The _Jerusalem Post_’s highly credible military correspondent Yaakov Katz reports this week that Hamas has set up bases and rocket-production facilities in Sinai so as to prevent Israel from bombing them from the air. Israel still has a peace treaty with Egypt—still nominally sovereign over Sinai—and is anxious to preserve a modicum of decent relations even as Egypt slides toward Islamism. An air force raid on Egyptian territory would, of course, not be the best way to do that.
Especially since the Mubarak government fell last February, Sinai has descended into anarchy—a haven for global-jihad terror groups and Bedouin smuggling gangs. Israel has tried to help the post-Mubarak regime get a handle on things by bending the terms of the peace treaty and allowing Egyptian battalions into Sinai to try and clean up the mess. By all accounts—whether out of lack of ability or will—they’ve had little success.
But for Gaza-based Hamas to set up military facilities in Sinai is an ominous turn for the even-worse. It means either that Cairo’s loss of control of the peninsula is so complete that it couldn’t prevent Hamas’s move; or, more sinister yet, that it approves of it.
That would constitute little less than a passive act of war against Israel even before the Muslim Brotherhood and other Islamists have taken over Egypt.
In a follow-up, Katz reports that an Egyptian official told the daily Al-Masry Al-Youm that there was no truth to the original report, saying: “No one can ever bring in military tools or erect missile bases in Sinai. Egypt would not allow such a breach to its sovereignty.” Katz, however, attributes the official’s words to “an effort to protect [the Hamas facilities] from Israeli air strikes.”
All this has happened against the backdrop of yet another exchange of hostilities between Israel and terror groups in Gaza. It started on Thursday when the Israeli air force assassinated a terror leader who—while based in Gaza—was planning another attack into Israel from Sinai (there already was one in August, which killed eight Israelis). Since then a few dozen rockets have been fired from Gaza into Israel, with Israel striking back at Hamas targets. Although this latest round seems to have died down, the situation remains tense and volatile.

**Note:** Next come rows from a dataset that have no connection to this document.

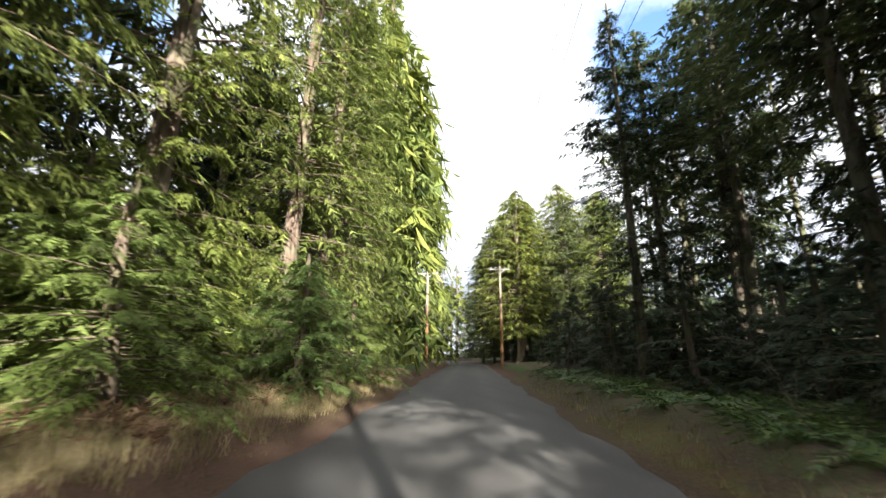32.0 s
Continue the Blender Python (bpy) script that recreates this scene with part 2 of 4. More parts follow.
def asphalt():
    m, nt, p = material("asphalt", 0.78)
    grit, cloud, lane = noise_tex(nt, 60, 4, 0.7), noise_tex(nt, 0.35, 5, 0.55), noise_tex(nt, 0.9, 3, 0.5, (1.0, 0.04, 1))
    c = ramp(nt, grit, [(0.3, (0.048, 0.045, 0.042)), (0.7, (0.125, 0.118, 0.112))])
    c = mixc(nt, ramp(nt, cloud, [(0.4, (0, 0, 0)), (0.65, (0.5, 0.5, 0.5))]), c, (0.075, 0.068, 0.062))
    at = nt.nodes.new("ShaderNodeAttribute")
    at.attribute_name = "wear"
    c = mixc(nt, at.outputs["Fac"], c, (0.118, 0.112, 0.106))
    c = mixc(nt, ramp(nt, lane, [(0.45, (0, 0, 0)), (0.7, (0.35, 0.35, 0.35))]), c, (0.06, 0.055, 0.05))
    nt.links.new(c, p.inputs["Base Color"])
    nt.links.new(bump(nt, grit, 0.5, 0.008), p.inputs["Normal"])
    return m


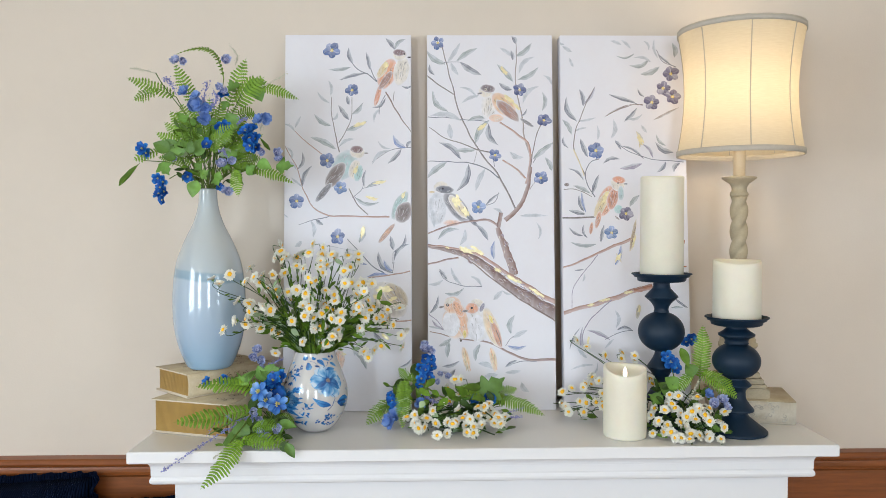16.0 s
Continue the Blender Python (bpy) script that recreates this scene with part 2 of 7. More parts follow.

As Israeli defense minister Ehud Barak told the World Policy Conference in Vienna on Sunday, in 2005 Israel
evacuated the Gaza Strip and took out every last soldier and civilian, gave instructions to tear down all buildings, even synagogues, so as not to supply any excuse to the Palestinians. And what happened? Hamas fired over 10,000 rockets at Israel.
And with that, he could have added, the idea of unilateral withdrawals—then also seen by some as a way to end rule over Palestinians in the West Bank—lost its allure in the Israeli discourse. But the deterioration in Sinai—and Egypt itself—threatens the more fundamental idea of an egress from Middle Eastern instability and belligerence via peace treaties with Israel’s neighbors, of which the 1979 Israeli-Egyptian treaty is still the paradigmatic case.
Counterbalancing the war clouds to Israel’s south is Egypt’s near-catastrophic economic situation, which—it’s hoped—could keep even an explicitly Islamist Egypt dependent on Western aid, or at least unable to finance hostilities.
What is clear, though, is that the neighborhood Israel sees as 2012 approaches is no longer the one it saw even a year ago. True, to the north, longtime foes Syria and—as a result—Hizbullah are in trouble. In that sphere, upheaval could work to Israel’s benefit. Instability, though, remains the keynote of the region, giving the lie to visions of secure, lasting peace. Those urging increases in the defense budget have been winning the argument.